DATA SECTION:

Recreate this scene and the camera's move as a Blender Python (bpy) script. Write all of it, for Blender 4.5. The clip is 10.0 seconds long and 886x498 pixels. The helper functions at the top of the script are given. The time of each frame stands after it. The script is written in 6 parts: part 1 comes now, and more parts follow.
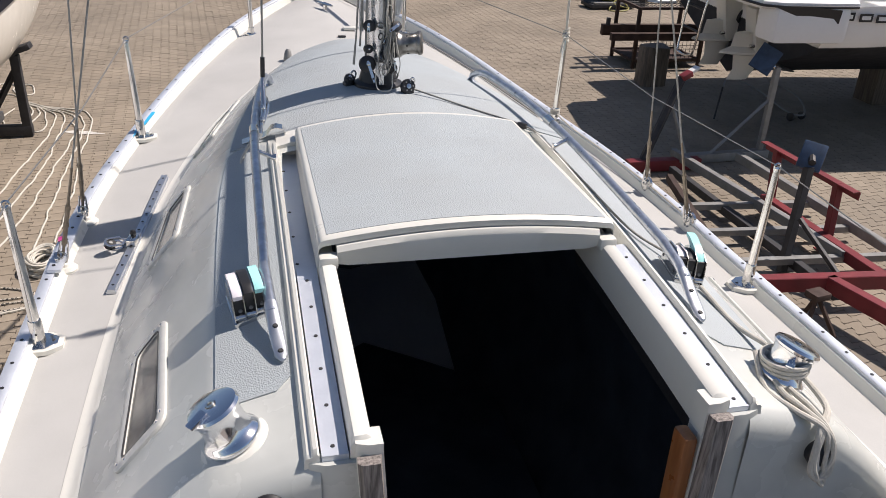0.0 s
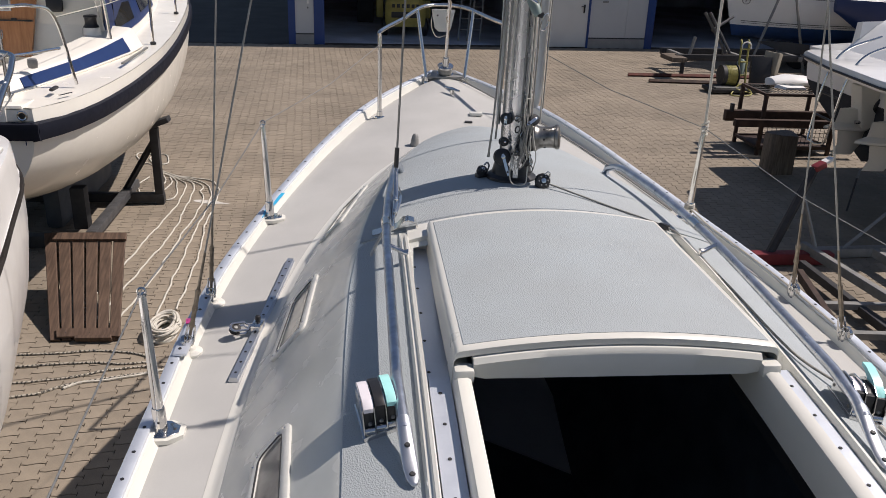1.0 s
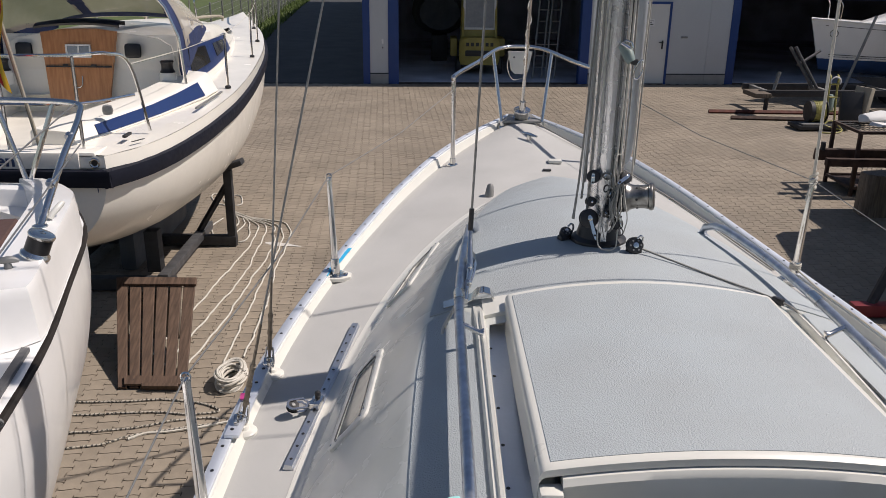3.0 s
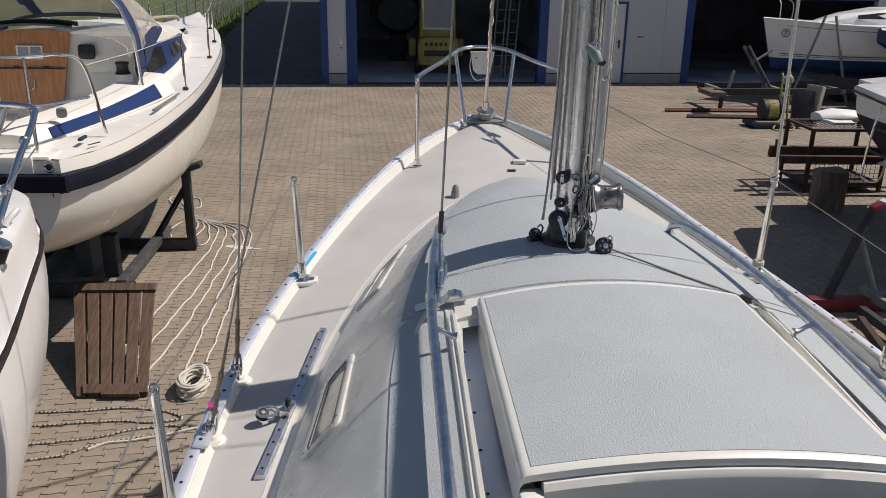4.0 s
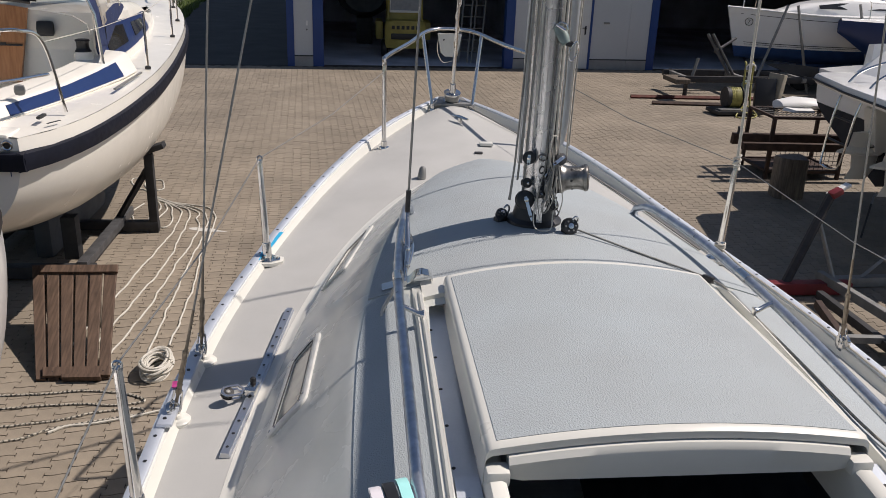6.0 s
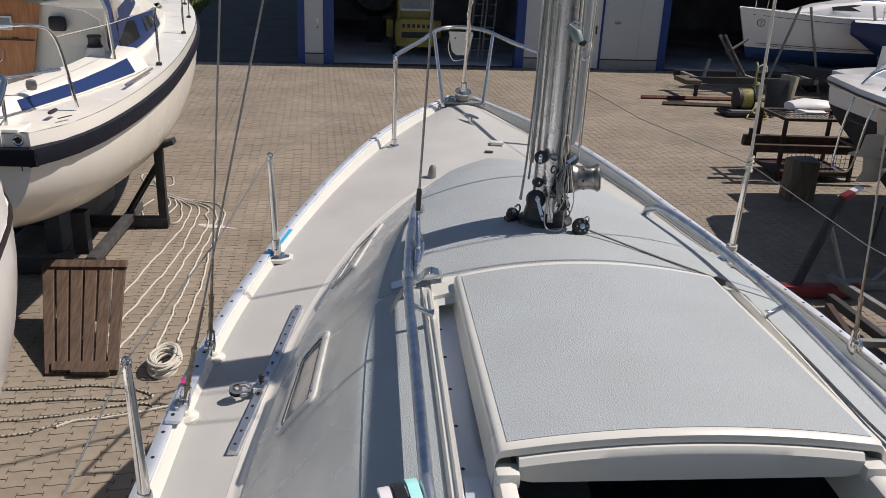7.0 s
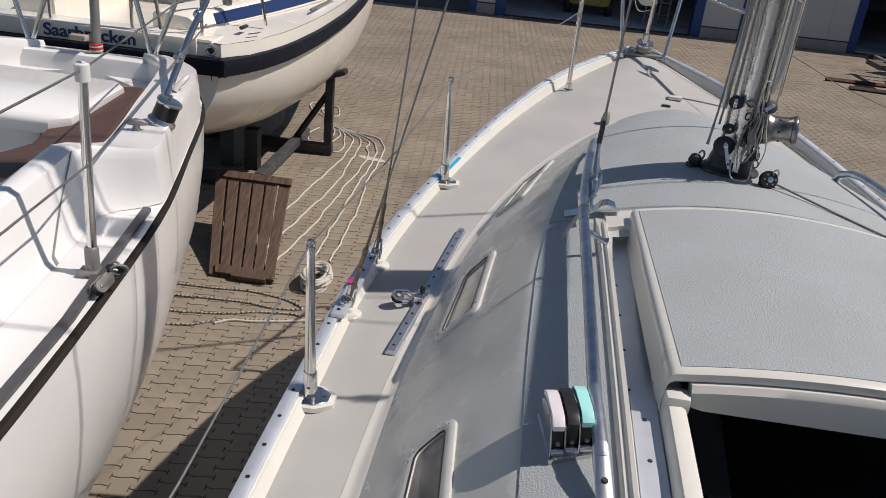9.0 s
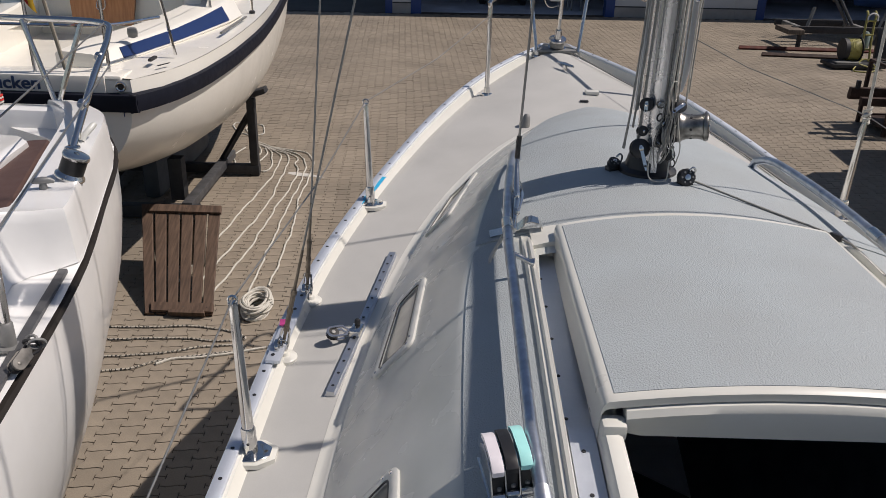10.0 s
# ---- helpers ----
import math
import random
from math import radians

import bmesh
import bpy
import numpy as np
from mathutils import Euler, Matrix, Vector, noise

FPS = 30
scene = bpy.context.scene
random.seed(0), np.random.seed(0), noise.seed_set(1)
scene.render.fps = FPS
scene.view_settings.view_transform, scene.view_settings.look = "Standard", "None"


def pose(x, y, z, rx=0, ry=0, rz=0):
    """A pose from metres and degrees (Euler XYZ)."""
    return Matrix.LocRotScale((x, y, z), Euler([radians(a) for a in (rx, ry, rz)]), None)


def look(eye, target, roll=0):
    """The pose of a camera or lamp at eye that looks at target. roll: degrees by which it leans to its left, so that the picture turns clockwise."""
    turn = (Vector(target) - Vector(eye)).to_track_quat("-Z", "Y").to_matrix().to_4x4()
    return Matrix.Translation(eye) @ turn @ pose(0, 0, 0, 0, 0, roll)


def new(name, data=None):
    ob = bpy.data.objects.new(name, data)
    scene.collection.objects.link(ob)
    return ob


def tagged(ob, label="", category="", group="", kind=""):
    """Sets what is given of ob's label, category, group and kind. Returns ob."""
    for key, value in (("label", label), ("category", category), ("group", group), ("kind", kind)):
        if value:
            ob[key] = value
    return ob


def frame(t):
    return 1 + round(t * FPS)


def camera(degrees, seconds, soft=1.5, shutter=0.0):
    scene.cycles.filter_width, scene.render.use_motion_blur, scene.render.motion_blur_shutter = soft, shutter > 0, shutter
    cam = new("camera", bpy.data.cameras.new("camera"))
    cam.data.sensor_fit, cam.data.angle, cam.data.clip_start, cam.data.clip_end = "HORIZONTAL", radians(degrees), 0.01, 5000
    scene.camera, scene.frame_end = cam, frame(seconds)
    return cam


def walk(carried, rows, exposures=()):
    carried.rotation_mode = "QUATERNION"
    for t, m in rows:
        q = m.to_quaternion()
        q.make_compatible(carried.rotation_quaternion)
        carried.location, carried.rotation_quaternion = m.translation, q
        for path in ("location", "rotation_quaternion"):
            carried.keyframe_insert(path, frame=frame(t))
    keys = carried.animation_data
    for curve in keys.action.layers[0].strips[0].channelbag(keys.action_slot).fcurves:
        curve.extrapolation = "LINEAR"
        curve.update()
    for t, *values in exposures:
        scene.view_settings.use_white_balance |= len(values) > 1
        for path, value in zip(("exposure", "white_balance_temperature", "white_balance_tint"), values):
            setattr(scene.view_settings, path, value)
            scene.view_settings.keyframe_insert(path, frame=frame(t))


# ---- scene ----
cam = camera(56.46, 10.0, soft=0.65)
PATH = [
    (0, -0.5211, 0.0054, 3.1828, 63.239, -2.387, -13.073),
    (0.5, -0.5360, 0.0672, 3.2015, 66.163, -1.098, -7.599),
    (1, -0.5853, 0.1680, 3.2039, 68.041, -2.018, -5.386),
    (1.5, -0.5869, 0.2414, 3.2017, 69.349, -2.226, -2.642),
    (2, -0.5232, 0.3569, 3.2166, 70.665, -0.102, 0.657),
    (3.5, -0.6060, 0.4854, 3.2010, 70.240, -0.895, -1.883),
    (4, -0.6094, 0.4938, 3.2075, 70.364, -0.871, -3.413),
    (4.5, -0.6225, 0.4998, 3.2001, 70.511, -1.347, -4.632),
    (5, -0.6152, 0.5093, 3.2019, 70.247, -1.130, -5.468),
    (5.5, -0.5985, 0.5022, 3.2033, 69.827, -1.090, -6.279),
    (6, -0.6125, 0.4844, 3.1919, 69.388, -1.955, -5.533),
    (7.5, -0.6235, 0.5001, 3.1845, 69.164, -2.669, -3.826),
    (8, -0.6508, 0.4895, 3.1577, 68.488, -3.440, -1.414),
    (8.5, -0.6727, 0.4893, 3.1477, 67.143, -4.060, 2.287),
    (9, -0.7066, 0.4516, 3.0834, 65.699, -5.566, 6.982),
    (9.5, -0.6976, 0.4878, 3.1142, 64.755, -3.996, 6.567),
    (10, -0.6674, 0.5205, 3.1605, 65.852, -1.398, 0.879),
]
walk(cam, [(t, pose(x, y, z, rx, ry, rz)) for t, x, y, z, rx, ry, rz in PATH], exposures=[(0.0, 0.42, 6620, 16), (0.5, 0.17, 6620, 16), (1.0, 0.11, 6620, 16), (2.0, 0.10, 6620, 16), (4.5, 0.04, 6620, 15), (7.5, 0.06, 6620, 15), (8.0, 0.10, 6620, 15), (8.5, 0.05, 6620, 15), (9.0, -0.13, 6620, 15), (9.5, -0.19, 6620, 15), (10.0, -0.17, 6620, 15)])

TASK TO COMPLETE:
Give back the lines above exactly, from the one with "for path, value" through the last line.

CORRECT RESPONSE:
        for path, value in zip(("exposure", "white_balance_temperature", "white_balance_tint"), values):
            setattr(scene.view_settings, path, value)
            scene.view_settings.keyframe_insert(path, frame=frame(t))


# ---- scene ----
cam = camera(56.46, 10.0, soft=0.65)
PATH = [
    (0, -0.5211, 0.0054, 3.1828, 63.239, -2.387, -13.073),
    (0.5, -0.5360, 0.0672, 3.2015, 66.163, -1.098, -7.599),
    (1, -0.5853, 0.1680, 3.2039, 68.041, -2.018, -5.386),
    (1.5, -0.5869, 0.2414, 3.2017, 69.349, -2.226, -2.642),
    (2, -0.5232, 0.3569, 3.2166, 70.665, -0.102, 0.657),
    (3.5, -0.6060, 0.4854, 3.2010, 70.240, -0.895, -1.883),
    (4, -0.6094, 0.4938, 3.2075, 70.364, -0.871, -3.413),
    (4.5, -0.6225, 0.4998, 3.2001, 70.511, -1.347, -4.632),
    (5, -0.6152, 0.5093, 3.2019, 70.247, -1.130, -5.468),
    (5.5, -0.5985, 0.5022, 3.2033, 69.827, -1.090, -6.279),
    (6, -0.6125, 0.4844, 3.1919, 69.388, -1.955, -5.533),
    (7.5, -0.6235, 0.5001, 3.1845, 69.164, -2.669, -3.826),
    (8, -0.6508, 0.4895, 3.1577, 68.488, -3.440, -1.414),
    (8.5, -0.6727, 0.4893, 3.1477, 67.143, -4.060, 2.287),
    (9, -0.7066, 0.4516, 3.0834, 65.699, -5.566, 6.982),
    (9.5, -0.6976, 0.4878, 3.1142, 64.755, -3.996, 6.567),
    (10, -0.6674, 0.5205, 3.1605, 65.852, -1.398, 0.879),
]
walk(cam, [(t, pose(x, y, z, rx, ry, rz)) for t, x, y, z, rx, ry, rz in PATH], exposures=[(0.0, 0.42, 6620, 16), (0.5, 0.17, 6620, 16), (1.0, 0.11, 6620, 16), (2.0, 0.10, 6620, 16), (4.5, 0.04, 6620, 15), (7.5, 0.06, 6620, 15), (8.0, 0.10, 6620, 15), (8.5, 0.05, 6620, 15), (9.0, -0.13, 6620, 15), (9.5, -0.19, 6620, 15), (10.0, -0.17, 6620, 15)])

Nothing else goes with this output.